\”Greedy and unethical\”: Franchisees welcome ACCC action on RFG

Former franchisees and executives at Retail Food Group have slammed the company as being "unethical and greedy", as the food retailer faces its first regualtory action over its poor treatment of store owners.

The Australian Competition and Consumer Commission has commenced proceedings against the owner of the Michel's Patisserie, Donut King and Gloria Jeans chains alleging it misled franchisees into believing the stores they bought were viable businesses.

“I don’t want anyone to go through the same thing that I did,” Robert Verni says.Credit:Eddie Jim

The action comes three years after The Age and The Sydney Morning Herald first revealed RFG was running a business model that was squeezing franchisees and pushing some of them to the wall.

Former Michel’s Patisserie store owner Robert Verni said the ACCC’s legal action marked the beginning of the road to justice for him and hundreds of franchisees.

"There was the media investigation, then a parliamentary inquiry and now this legal action, which will dig even deeper into what went on and show everyone what we have gone through," he said.

Mr Verni and his family lost more than $1 million, including his home. His family were forced to close their store after it became insolvent in 2017. Mr Verni assisted the ACCC's investigation. "They were the only ones who could see what everyone has been through," he said.

The ACCC also alleges the company misused $22 million of marketing funds which were paid by Michel's Patisserie franchisees for advertising of specific brands within the RFG network that also includes the Brumby's Bakery chain, Crust Pizza and Pizza Capers. This alleged misuse includes using the marketing funds to pay for executive salary and other head office costs.

Michael Sherlock, the founder and former chief executive of Brumby’s, said the ACCC’s legal action picked up on a key bugbear of his: the company’s use of the marketing fund.

Mr Sherlock sold the Brumby’s franchise network to RFG in 2007 and stayed on with seven stores. He said under the new RFG business model his stores went from profit earners to big loss makers and so he got out.

"The RFG business model was unethical and greedy," he said.

The regulator alleges RFG claimed to incoming franchisees in company documents that it could not estimate earnings for a particular franchise, when it knew stores being sold were loss-making and the exact extent of those losses for each store.

"The prospective franchisees simply had no way of knowing the true financial performance of the stores, and we allege that Retail Food Group took advantage of this when selling or licensing the stores,” ACCC chairman Rod Sims said.

Wing Chan is another former franchisee who spent his retirement savings of $600,000 on two Michel’s Patisserie stores in Cessnock and Newcastle. He bought Cessnock from RFG for $250,000 without seeing the full financial statements or letters from the local council warning that the store wasn’t fit for purpose. He spent a fortune fixing it up but RFG refused to compensate him.

"The finances were misleading and the store wasn’t fit for purpose. I worked day and night and I’m in a situation where I’ve lost everything," Mr Chan said.

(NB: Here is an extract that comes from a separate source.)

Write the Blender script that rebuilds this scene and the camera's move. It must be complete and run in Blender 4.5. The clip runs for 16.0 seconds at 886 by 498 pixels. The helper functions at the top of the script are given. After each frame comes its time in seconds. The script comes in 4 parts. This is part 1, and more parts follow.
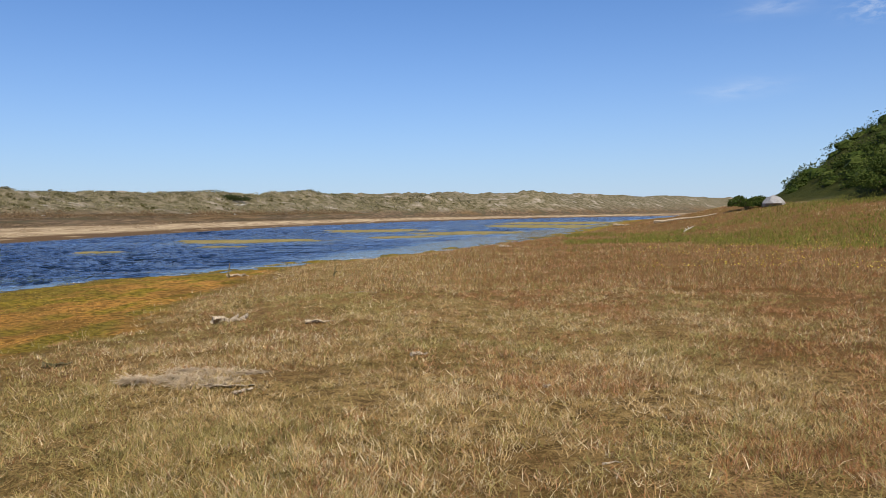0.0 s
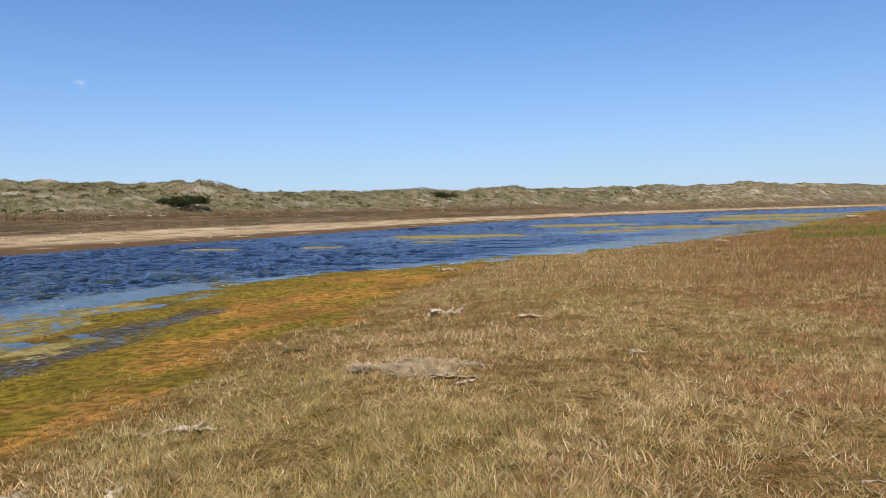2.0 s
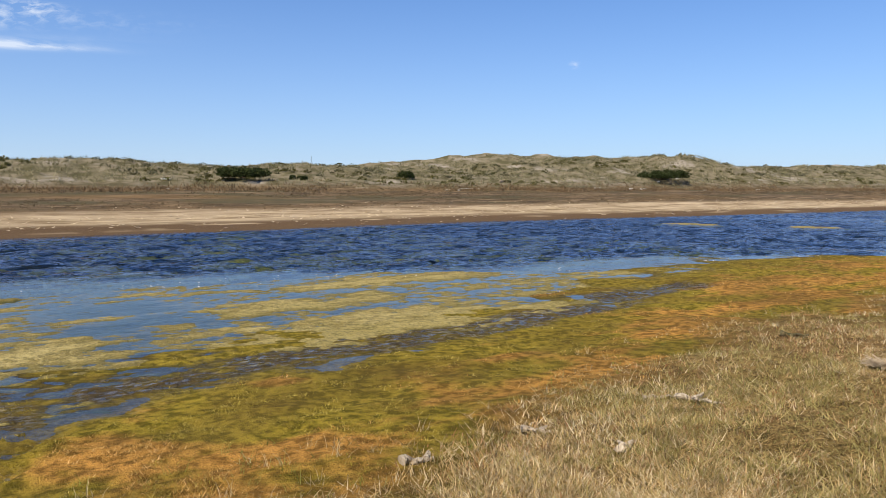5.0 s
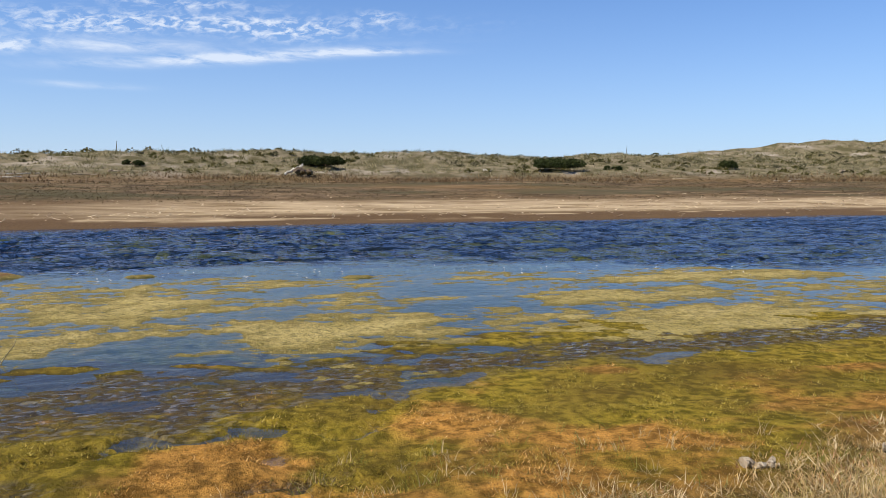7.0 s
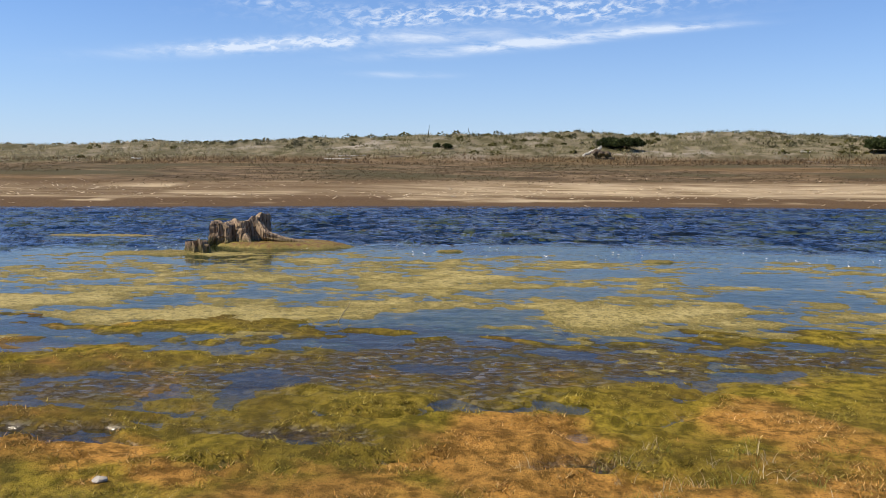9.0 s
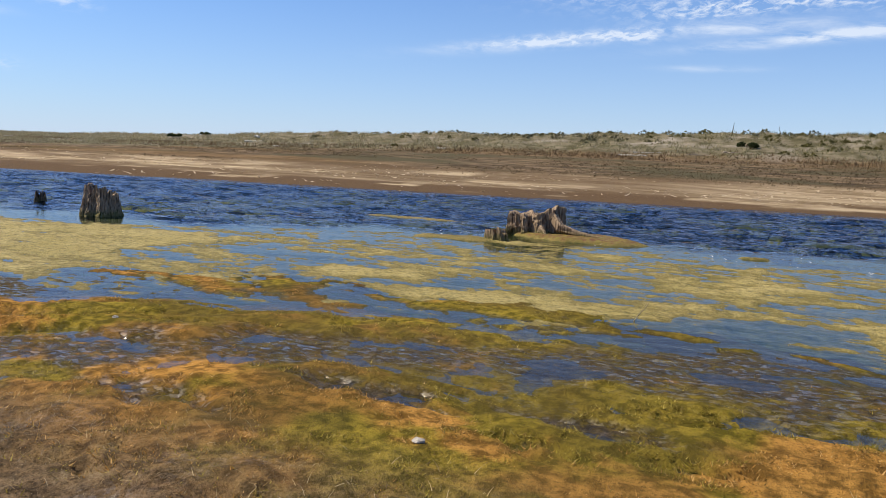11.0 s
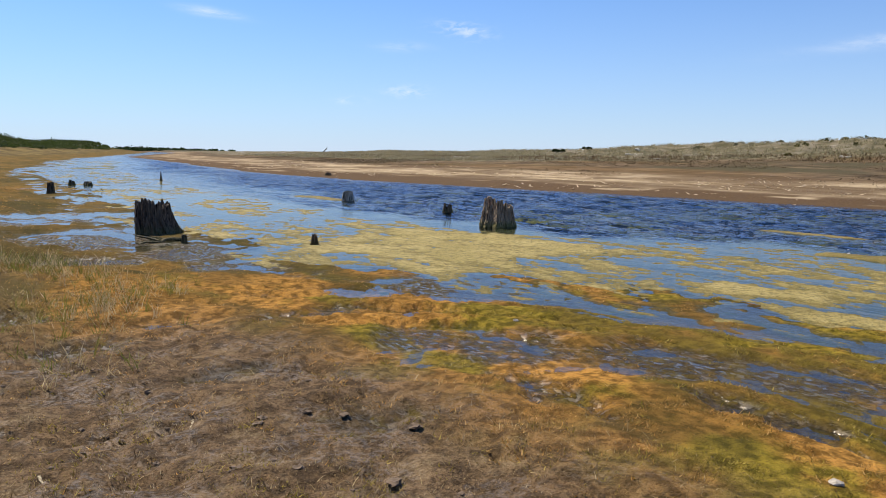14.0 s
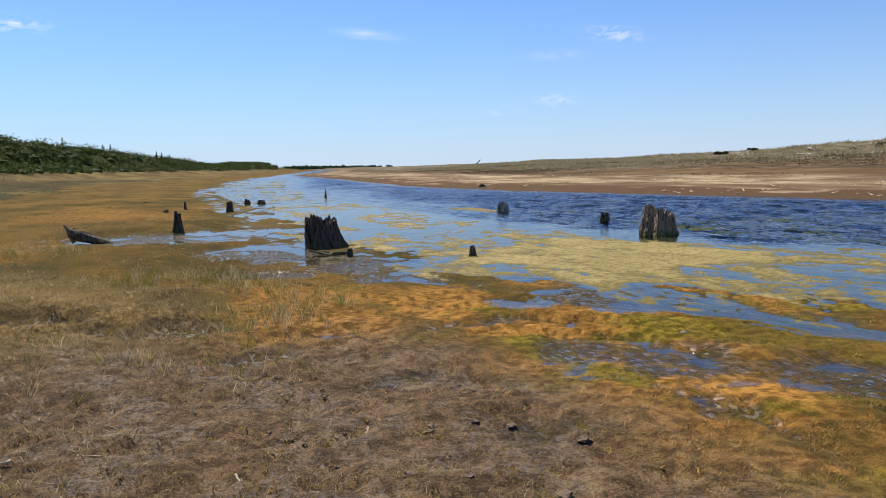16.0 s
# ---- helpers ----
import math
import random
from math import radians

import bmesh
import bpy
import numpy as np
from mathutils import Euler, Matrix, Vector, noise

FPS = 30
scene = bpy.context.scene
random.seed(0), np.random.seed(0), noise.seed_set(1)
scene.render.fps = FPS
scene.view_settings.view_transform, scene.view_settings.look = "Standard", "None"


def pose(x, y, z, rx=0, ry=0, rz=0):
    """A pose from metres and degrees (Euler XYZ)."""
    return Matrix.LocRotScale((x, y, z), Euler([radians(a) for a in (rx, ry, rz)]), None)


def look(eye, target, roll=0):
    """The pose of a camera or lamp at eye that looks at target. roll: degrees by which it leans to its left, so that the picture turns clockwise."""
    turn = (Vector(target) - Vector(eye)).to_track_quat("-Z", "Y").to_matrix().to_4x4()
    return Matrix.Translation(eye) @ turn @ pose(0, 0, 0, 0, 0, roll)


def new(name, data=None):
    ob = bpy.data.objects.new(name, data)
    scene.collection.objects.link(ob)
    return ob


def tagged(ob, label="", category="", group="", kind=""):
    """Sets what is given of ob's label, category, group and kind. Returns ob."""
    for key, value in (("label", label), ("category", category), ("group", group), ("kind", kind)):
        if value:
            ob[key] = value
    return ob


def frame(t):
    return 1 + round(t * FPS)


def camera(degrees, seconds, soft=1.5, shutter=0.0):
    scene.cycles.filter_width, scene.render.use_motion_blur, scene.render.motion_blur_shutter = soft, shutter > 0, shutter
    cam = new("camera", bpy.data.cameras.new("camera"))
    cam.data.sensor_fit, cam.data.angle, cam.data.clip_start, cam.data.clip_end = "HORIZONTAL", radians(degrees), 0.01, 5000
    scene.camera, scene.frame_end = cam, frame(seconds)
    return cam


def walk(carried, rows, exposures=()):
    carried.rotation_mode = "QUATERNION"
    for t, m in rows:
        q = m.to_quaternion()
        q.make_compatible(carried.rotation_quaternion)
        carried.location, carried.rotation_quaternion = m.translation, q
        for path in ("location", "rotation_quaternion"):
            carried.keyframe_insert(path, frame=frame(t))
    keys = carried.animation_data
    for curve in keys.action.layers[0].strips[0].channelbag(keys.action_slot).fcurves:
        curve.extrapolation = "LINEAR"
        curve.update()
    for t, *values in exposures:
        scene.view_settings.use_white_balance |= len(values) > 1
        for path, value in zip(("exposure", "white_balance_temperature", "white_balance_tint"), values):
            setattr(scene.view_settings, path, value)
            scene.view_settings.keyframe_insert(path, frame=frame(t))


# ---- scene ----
cam = camera(60.0, 16.0, soft=0.6)
PATH = [
    (0, (-0.083, 0.463, 1.789), (-0.089, 2.461, 1.696), -0.6),
    (0.5, (-0.117, 0.464, 1.789), (-0.246, 2.458, 1.71), -0.5),
    (1, (-0.149, 0.463, 1.793), (-0.427, 2.442, 1.708), -0.6),
    (1.5, (-0.187, 0.482, 1.787), (-0.595, 2.438, 1.695), -1.3),
    (2, (-0.212, 0.487, 1.787), (-0.74, 2.414, 1.69), -1.4),
    (2.5, (-0.251, 0.461, 1.792), (-0.963, 2.328, 1.719), -1.5),
    (3, (-0.303, 0.43, 1.788), (-1.253, 2.189, 1.736), -1.3),
    (3.5, (-0.35, 0.415, 1.782), (-1.482, 2.063, 1.717), -0.9),
    (4, (-0.366, 0.393, 1.771), (-1.654, 1.921, 1.696), -0.5),
    (4.2, (-0.384, 0.382, 1.769), (-1.729, 1.86, 1.676), -0.4),
    (6.3, (-0.4, 0.197, 1.78), (-2.174, 1.109, 1.628), -0.2),
    (6.5, (-0.394, 0.176, 1.78), (-2.209, 1.003, 1.633), -0.3),
    (7, (-0.402, 0.116, 1.771), (-2.305, 0.709, 1.6), -0.0),
    (7.5, (-0.412, 0.081, 1.77), (-2.363, 0.479, 1.585), -0.1),
    (8, (-0.414, 0.059, 1.762), (-2.394, 0.264, 1.572), 0.1),
    (8.5, (-0.403, 0.033, 1.762), (-2.39, 0.071, 1.541), -0.4),
    (9, (-0.411, 0.003, 1.756), (-2.394, -0.151, 1.538), 0.2),
    (9.2, (-0.418, -0.006, 1.752), (-2.396, -0.209, 1.537), 0.4),
    (11.3, (-0.303, -0.18, 1.765), (-2.04, -1.14, 1.518), 2.2),
    (11.5, (-0.289, -0.185, 1.77), (-1.989, -1.21, 1.527), 2.0),
    (12, (-0.27, -0.202, 1.771), (-1.861, -1.391, 1.538), 1.9),
    (12.5, (-0.249, -0.235, 1.765), (-1.763, -1.519, 1.526), 3.0),
    (13, (-0.212, -0.252, 1.767), (-1.604, -1.671, 1.543), 2.1),
    (13.5, (-0.194, -0.252, 1.771), (-1.454, -1.789, 1.55), 0.9),
    (14, (-0.175, -0.262, 1.768), (-1.363, -1.852, 1.526), 1.0),
    (14.5, (-0.148, -0.241, 1.774), (-1.248, -1.897, 1.553), 0.2),
    (15, (-0.134, -0.245, 1.777), (-1.14, -1.959, 1.552), -0.9),
    (15.5, (-0.119, -0.259, 1.781), (-1.054, -2.013, 1.562), -1.2),
    (16, (-0.094, -0.265, 1.784), (-0.942, -2.063, 1.569), -1.2),
]
walk(cam, [(t, look(eye, target, roll)) for t, eye, target, roll in PATH],
     exposures=[(0, 0.24), (1.0, 0.22), (2.0, 0.31), (4.0, 0.4), (7.0, 0.42), (7.5, 0.32), (8.0, 0.38), (9.0, 0.41), (11.5, 0.38), (12.5, 0.35), (13.0, 0.47), (13.5, 0.58), (14.0, 0.46), (15.0, 0.5), (16.0, 0.4)])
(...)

RFG could face fines stretching into the tens of millions of dollars if found to have breached both the Consumer and Franchise Codes.

RFG executive chairman Peter George, who joined the board of the group in October 2018, said the franchisor did not think it had broken the law, would be defending the action and was open to discussions with franchisees about compensation.

"We've said this to the ACCC; whether rather than spending a fortune on a lengthy legal case if there is a way of providing direct compensation to the people that have been injured in anyway by the previous regime's actions."

"The process took on a bit of a life of it's own at the end. We'll be approaching them again in the new year. Certainly it wouldn't be wise to be looking at a compensation scheme separate to the ACCC [action]," he said.

Mr Sims said the regulator held one meeting with RFG where the listed entity discussed a deal with compensation. However, Mr Sims said the ACCC didn’t deem it a realistic offer because RFG wouldn't admit any fault and said it would only pay compensation if the ACCC could prove a direct link to the franchisee's loss. "A company can’t behave badly then if it is found out make an offer of compensation without admitting fault; there’s no deterrence message in that. It’s saying you can breach the law and do what you like and there are no other consequences than paying compensation," he said.

In September, Labor Senator Deborah O'Neill, who sat on the senate committee which issued the damning report on the sector and RFG, introduced a private members bill to improve the rights of franchisees and to increase penalties the ACCC can issue franchisors to $10 million per breach.